The Basilica of Saint Demetrios is one of the oldest, and by far one of the most venerable Byzantine churches in Thesaloniki. It was built to honour Demetrios, a young Roman citizen of senatorial class who was imprisoned and met his death as a Christian martyr during the persecutions of Galerius in 303 AD.
A few years after Demetrio’s death a small chapel was established on the site of his martyrdom, and in the 5th century, Leontios, an important provincial governor, had a large basilica constructed on the site, installing the tomb of the saint in a silver ciborium. This 5th century basilica was destroyed by the earthquake of 620 and the fire that followed it, to be rebuilt under the supervision of the Bishop of Thessaloniki and Leon, the Governor of the city.
Throughout the Byzantine period, the church of Saint Demetrios became the center of his cult, and the Demetria festival, the venue through which, each October, the people of the city and pilgrims from all over the Christian world, honoured the patron saint of Thessaloniki. In 1493, the Ottomans converted the church into a mosque. It returned to Christian worship in 1912, when Thessaloniki was liberated by the Greek army. Unfortunately, in 1917 the church was destroyed once more by fire. The reconstruction and restoration of the church, which retained and incorporated those parts of the building which had survived the fire, were completed in 1949.
The church of Saint Dimitrios is a five-ailed Basilica with opulent sculptural decoration, intricate marble opus sectile, remarkable mosaics and austere-looking wall paintings.

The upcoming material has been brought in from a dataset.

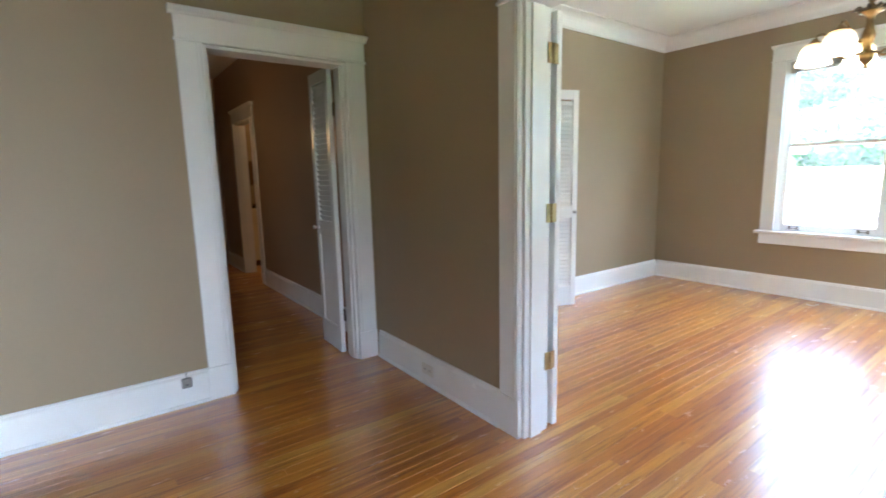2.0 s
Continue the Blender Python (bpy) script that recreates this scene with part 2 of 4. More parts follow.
def shade_material(name, strength):
    """Frosted glass over a bulb: amber where it narrows towards the cap, brightest round the bulb."""
    m, n, l, p = shader(name)
    p.inputs["Base Color"].default_value = (0.82, 0.74, 0.60, 1)
    p.inputs["Roughness"].default_value = 0.35
    split = n.new("ShaderNodeSeparateXYZ")
    l.new(n.new("ShaderNodeTexCoord").outputs["Generated"], split.inputs[0])
    glow = ramp(n, l, split.outputs["Z"], [(0.0, (0.9, 0.68, 0.36)), (0.35, (1.0, 0.80, 0.48)), (0.68, (0.50, 0.30, 0.11)), (0.95, (0.10, 0.045, 0.012))])
    l.new(glow, p.inputs["Emission Color"])
    p.inputs["Emission Strength"].default_value = strength
    return m


M_SHADE = shade_material("lit_frosted_glass", GLOW)
M_BULB = glow_material("hall_bulb", (1.0, 0.58, 0.24), HALL)
M_FILAMENT = glow_material("lit_bulb", (1.0, 0.62, 0.30), BULB)


# ---- building blocks ----
def box(bm, x0, x1, y0, y1, z0, z1):
    v = [bm.verts.new((x, y, z)) for z in (z0, z1) for x, y in ((x0, y0), (x1, y0), (x1, y1), (x0, y1))]
    for f in ((3, 2, 1, 0), (4, 5, 6, 7), (0, 1, 5, 4), (1, 2, 6, 5), (2, 3, 7, 6), (3, 0, 4, 7)):
        bm.faces.new([v[i] for i in f])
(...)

Our students were greatly impressed by the 7th century mosaic presenting Saint Demetrios with two children. A youthful Saint is depicted dressed in luxuriously patterned robes with the distinctive senatorial tavlion across his chest, resting a protective hand on the shoulder of the older child, who were probably saved through his intercessions.
We ended our tour visiting the church’s Crypt, the place where, according to tradition, Dimitrios was imprisoned and executed back in the early 4th century AD. Our students loved this mysterious Crypt. I think they fully understood how special this place was for hundreds of years. I believe they deeply felt its magical aura.